Celtics-Hawks Recap: Overreact Much?
You can look at the Celtics needing seven games to beat the Hawks in one of two ways. You can invoke words like “collapse” and “choke” while worrying that if Joe Johnson can do that to the once-vaunted defense, imagine what LeBron James will do. Or, you can take a closer look and make the very sane judgment that the Celtics and Hawks played a tremendously quirky series whose 7-game outcome made almost no sense statistically, and any attempt to draw black and white conclusions from it will likely lead to sweeping overheated generalizations.
How about we take a closer look.
Going into the seventh game, the Celtics were 50 points better than Atlanta, which is a point differential of 8.2 points per game. A gap that wide indicates a likely sweep, or at worst, a 4-1 series win.
Here are the other differentials, per game, from the Eastern Conference first round.
Cleveland: +3.3 (won series 4-2)
Orlando: +4.2 (won series, 4-1).
Detroit: +5.1 (won series, 4-2)
To put it another way, perhaps if the Celtics had reacted to Johnson’s one-man show in the fourth quarter of Game 4 better, we wouldn’t have had such angst.
Throughout the series, the Celtics were better at every phase of the game—with one dramatic exception. The Celtics shot the ball better, rebounded better, averaged six more assists and five less turnovers per game, and had almost twice as many steals heading into Game 7.
The one exception was free throw shooting. Through the first six games, the Hawks shot 71 more free throws than Boston and had a +60 differential in made free throws. Whether the Hawks deserved such largess is for greater minds to debate, but those numbers are staggering. Ten extra points a night can make up for a lot of other deficiencies.
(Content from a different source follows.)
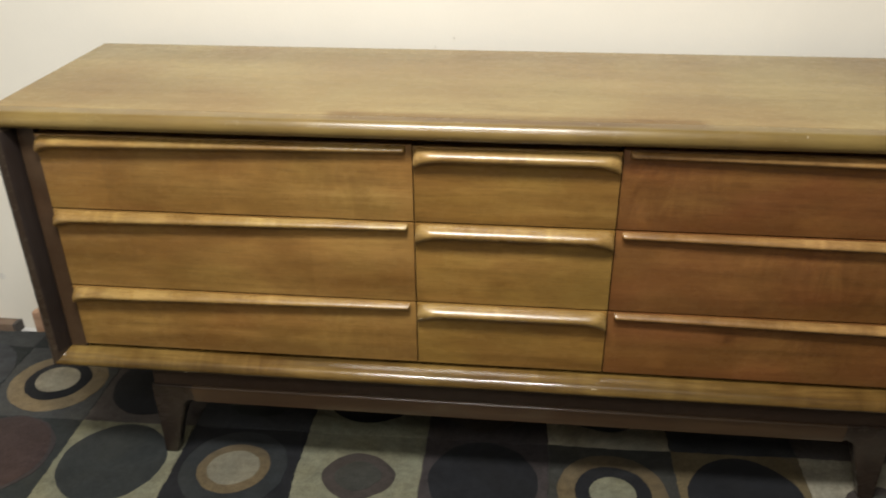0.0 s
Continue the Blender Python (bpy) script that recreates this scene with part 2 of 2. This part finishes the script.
M_FRONT_RED = wood("drawer_red_brown", (0.1052, 0.0442, 0.0122), (0.1613, 0.0683, 0.0192), (0.2258, 0.102, 0.03), rough=0.36, grain=(1.5, 20, 26), figure=(7, 3, 12), pore=0.36, wide=0.34, curl=0.8, streaks=0.10, knots=0.9, spec=0.4, ripple=0.8, aged=0.5)
M_PULL = wood("pull_wood", (0.1985, 0.1219, 0.0386), (0.2737, 0.173, 0.0573), (0.3447, 0.2286, 0.0824), rough=0.3, grain=(2.0, 30, 30), figure=(14, 3, 3), coat=0.5, gloss=0.19, streaks=0.45, wide=0.24, curl=1.0, ripple=0.9, pore=0.55, spec=0.35)
M_PULL_WARM = wood("pull_wood_warm", (0.1786, 0.0975, 0.0324), (0.2464, 0.1384, 0.0482), (0.3103, 0.1829, 0.0692), rough=0.3, grain=(2.0, 30, 30), figure=(14, 3, 3), coat=0.5, gloss=0.19, streaks=0.45, wide=0.24, curl=1.0, ripple=0.9, pore=0.55, spec=0.35)
M_BASE = wood("base_dark_walnut", (0.0453, 0.0274, 0.015), (0.0657, 0.0395, 0.0215), (0.0925, 0.0564, 0.0316), rough=0.4, grain=(2.4, 40, 40), coat=1.0, gloss=0.11, wide=0.35, curl=0.4, spec=0.3)
M_LEG = wood("leg_dark_walnut", (0.0224, 0.015, 0.0113), (0.0328, 0.0218, 0.0161), (0.0465, 0.0316, 0.0232), rough=0.42, grain=(40, 40, 2.4), coat=0.5, gloss=0.2, wide=0.35, curl=0.4, spec=0.3)
M_PLINTH = wood("plinth_walnut", (0.0304, 0.0187, 0.0128), (0.0426, 0.027, 0.0188), (0.0569, 0.0361, 0.0255), rough=0.5, grain=(2.4, 40, 40), coat=0.1, wide=0.4, curl=0.3, spec=0.3)
M_INSIDE = plain("shadow_gap_wood", (0.035, 0.016, 0.009), 0.8)
M_WALL = paint("wall_cream", (0.79, 0.755, 0.668))
# out of view: far walls and ceiling toned down so less light bounces back
M_WALL_FAR = paint("wall_unseen_tan", (0.42, 0.39, 0.34))
M_CEIL = paint("ceiling_unseen", (0.62, 0.60, 0.56))
M_FLOOR = plain("floor_concrete", (0.08, 0.074, 0.066), 0.8)
M_PLANK = wood("plank_grey_brown", (0.105, 0.0765, 0.0561), (0.1938, 0.1445, 0.1105), (0.2988, 0.238, 0.187), rough=0.65, grain=(3, 24, 24), figure=(9, 6, 6), coat=0.0)
M_SAWN = plain("sawn_grey", (0.075, 0.066, 0.058), 0.8)
M_PALE = plain("floor_pale", (0.72, 0.71, 0.68), 0.6)
M_BOARD = wood("board_redwood", (0.30, 0.18, 0.12), (0.40, 0.25, 0.17), (0.50, 0.33, 0.23), rough=0.6, grain=(2, 24, 24), coat=0.0)
M_DOT = plain("nail_hole", (0.30, 0.27, 0.23), 0.8)
M_SMUDGE = plain("smudge_grey", (0.745, 0.72, 0.655), 0.8)
M_NICK = plain("bare_wood", (0.52, 0.42, 0.27), 0.6)
M_CHIP = plain("white_chip", (0.9, 0.9, 0.88), 0.6)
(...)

There was something else happening here, as well. Much of the focus was on the Celtics perceived woes on the road, but the real home-road difference was with the Hawks. With the exceptions of Al Horford and Josh Childress, each Atlanta player was demonstrably better at home (or worse on the road, take your pick) with the most obvious example being Josh Smith (22 points per game at home vs. 12.3 in Boston).
Atlanta made twice as many 3-pointers at home, and turned the ball over three times a game less at Phillips Arena. By every meaningful measure, Atlanta was a completely different team at home. That the Hawks didn’t play that well, or that hard, during the regular season suggests different kinds of issues than physical talent.
There’s another reason not to read too much into the Atlanta series and that is Cleveland will be a much different matchup. With the obvious exception of LeBron, the Cavs do not possess the same kind of young, athletic talent that Atlanta had. The Cavs are, however, far better shooters, much better defensive rebounders, and have an actual, functioning bench. Plus, the Celtics were reluctant to run at times against the Hawks. There will be no such restraint against Cleveland.
There are, to be sure, issues that resulted from the Atlanta series that the Celtics need to address, to wit: Will Doc Rivers trust Rajon Rondo, or will he keep calling on Sam Cassell if things get rough in the fourth quarter?
However they got here, the Celtics are in the conference semifinals and they have the home-court advantage. Or, maybe you’d rather be Orlando?